Once again, Jeff Samardzija‘s name is all over the rumor mill. On and off for about a year, the talented Chicago Cubs pitcher has been a common name mentioned in trade rumors, and I do not see that ending anytime soon. Samardzija still has two more seasons until he reaches the open market, but with both sides seeming to be far away on an extension, a trade is seeming more and more likely by the day.
After selecting him in the fifth round of the 2006 Amateur Draft, the Cubs inked Samardzija to a deal worth $10 million directly out of college. Samardzija gave up being a surefire first-round pick in the NFL Draft to become a pitcher for the Cubs. He first reached the big leagues in 2008 as a relief pitcher. Throwing mostly out of the bullpen, Samardzija bounced back and forth between the majors and minors for a few seasons before landing a full-time middle relief role in 2011. He pitched 88 innings that season and posted a 2.97 ERA.
The Cubs gave Samardzija a chance to become a full-time starting pitcher in 2012, and he made the most of that opportunity. He had a 3.81 ERA and 180 strikeouts in 174.2 innings pitched that season, proving that he has the talent to be a starter. While the Cubs needed him to take the next step, Samardzija took a step back last season, posting a 4.34 ERA in 33 starts. While he was not as effective last year as he was before, Samardzija was among the league leaders in innings pitched (213.2) and strikeouts (214). He is far from proven and was very inconsistent last season, but Samardzija continued to show plenty of upside.
The case of what the Cubs should do with Samardzija is unique. On one hand, he is an incredibly talented pitcher who shows the upside of an ace. On the other hand, his inconsistencies make everyone wonder whether he will ever put it all together. The Cubs are put in a tricky situation, because when they discuss a contract extension with Samardzija, they have to put an emphasis on his inconsistent performance, but when discussing him in a trade with other teams, they want his raw talent and upside to be at the forefront.

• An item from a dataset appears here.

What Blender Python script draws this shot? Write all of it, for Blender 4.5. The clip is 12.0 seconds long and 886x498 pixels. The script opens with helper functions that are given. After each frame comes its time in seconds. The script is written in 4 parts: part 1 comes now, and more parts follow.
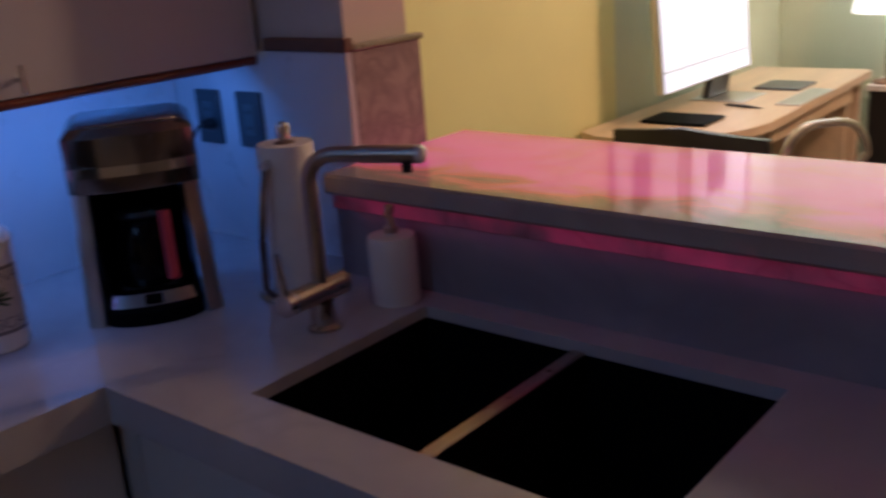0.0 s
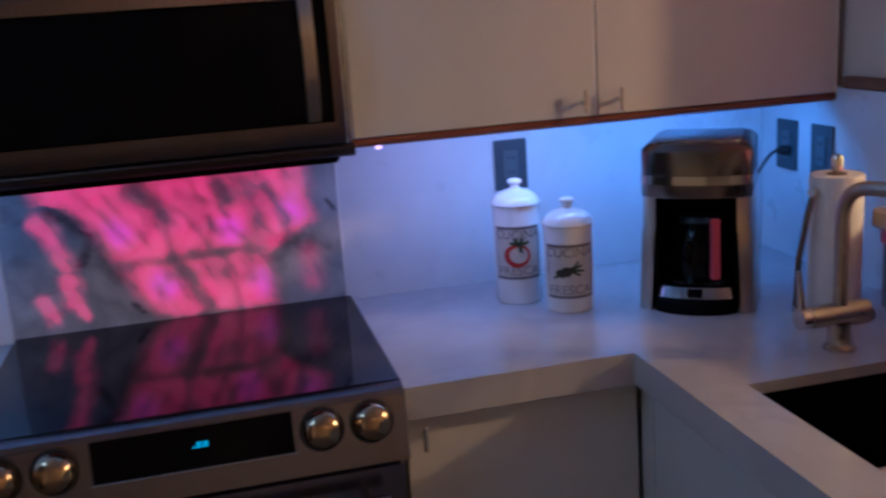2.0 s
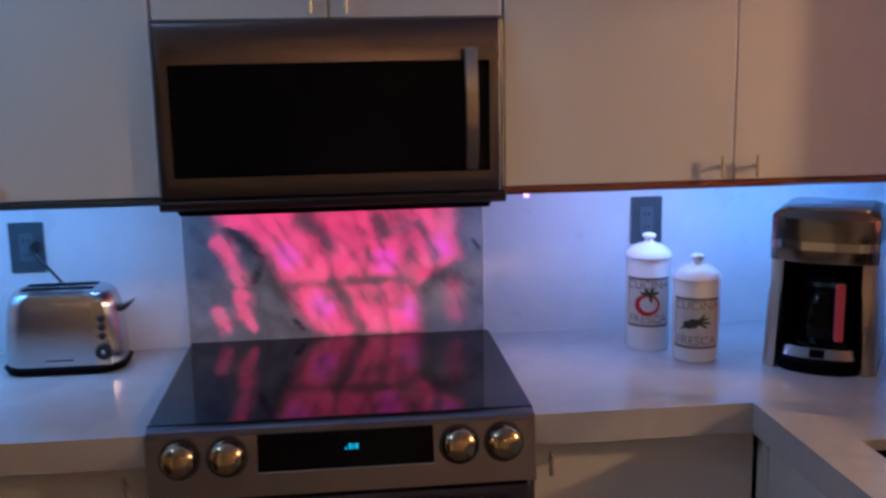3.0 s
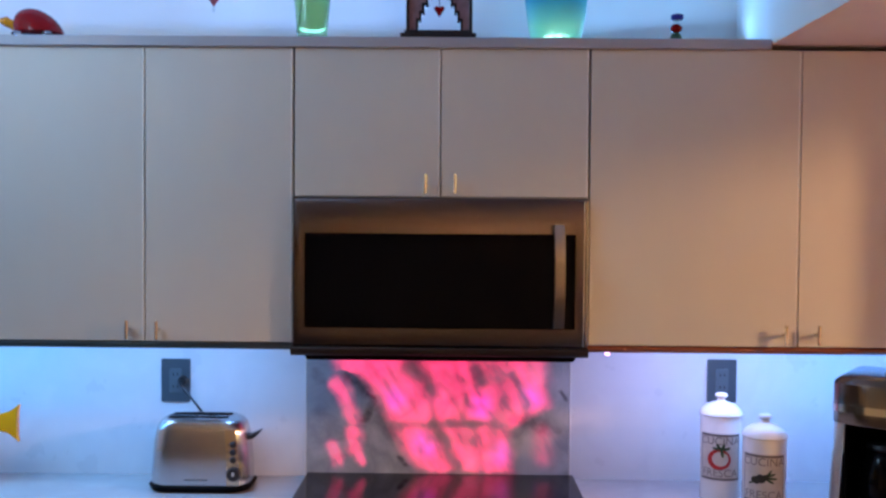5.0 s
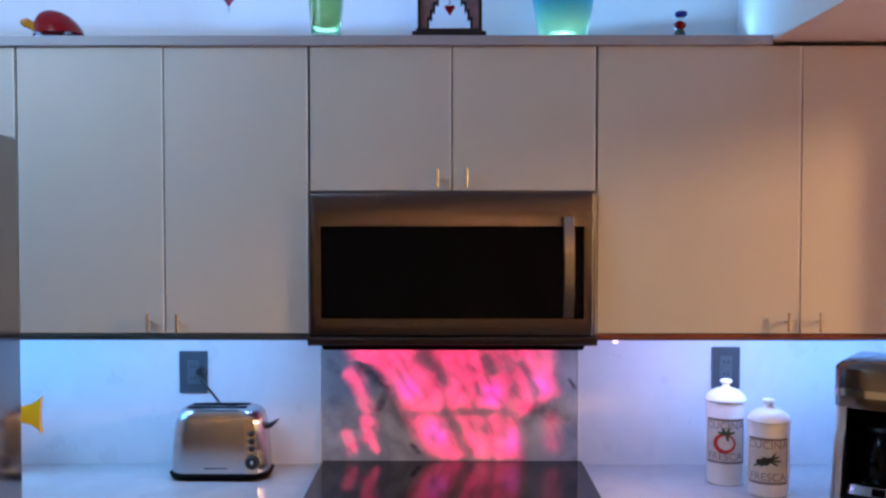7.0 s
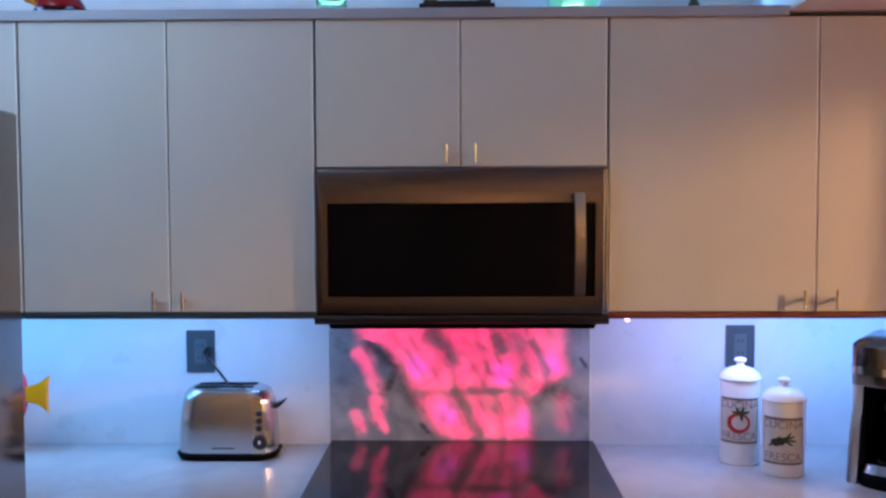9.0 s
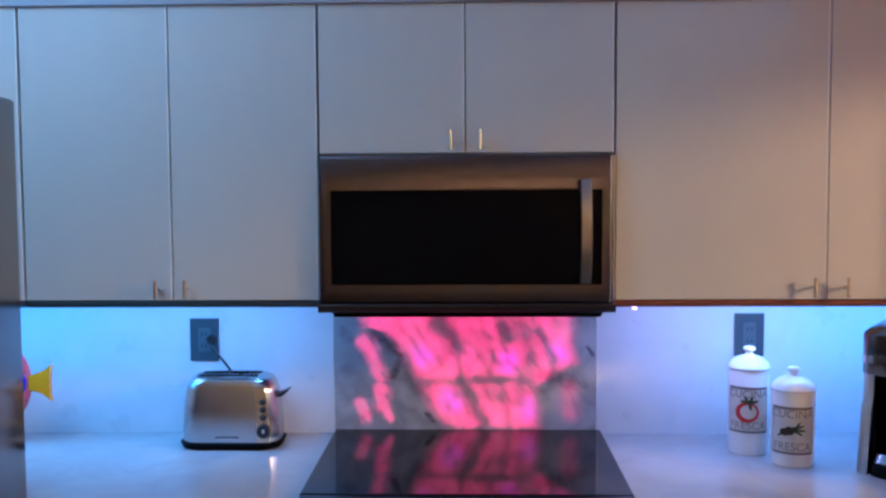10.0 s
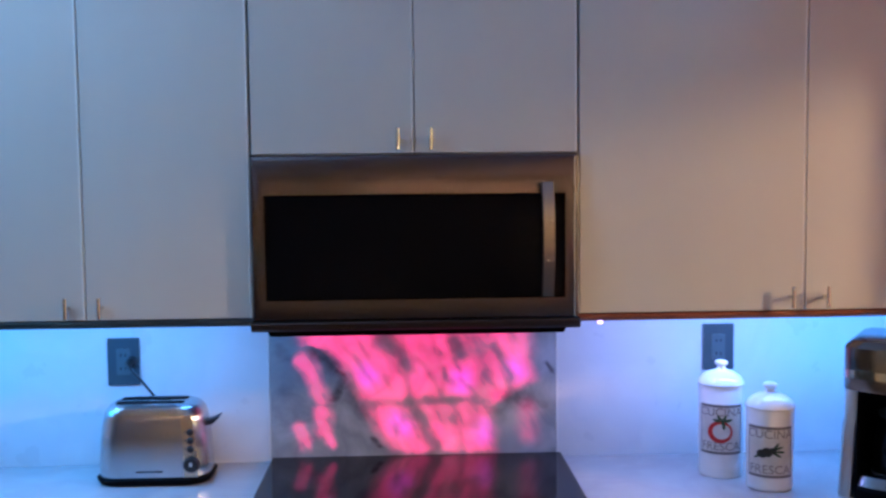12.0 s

Samardzija is intent to sit back and wait until the Cubs pay him what he believes he is worth. If they don’t, he seems willing to bet that he will receive the money he desires on the open market. The Cubs simply will not overpay in an extension for Samardzija. He has looked dominant at times and his talent is obvious, but he has yet to establish himself. Also, despite his lack of experience, he is already 29 years old. They cannot attach themselves to an unproven player who is older than his experience suggests without getting some sort of discount. Samardzija has every right to bet on himself and go to free agency if needed, but I do not blame the Cubs for not overspending.
With scouts from 12 MLB teams watching his Spring Training start the other day, there seems to be plenty of interest on the market. When it comes down to it, trading Samardzija for a crop of prospects is starting to look likely. That being said, the Cubs have him under contract for two more seasons. They have the advantage of waiting out the market to make sure they get full value for their player, but if they wait too long, he could lose value. That’s why a trade before the season seems unlikely, but I think he will be dealt before the July 31 trade deadline.
With the king’s ransom of prospects that the Cubs received from the Texas Rangers in the Matt Garza deal last season, I am confident that the Cubs will land a fair return in any deal involving Samardzija. It may not be ideal, but if they cannot come to an agreement on an extension soon, a trade is the best thing for both parties.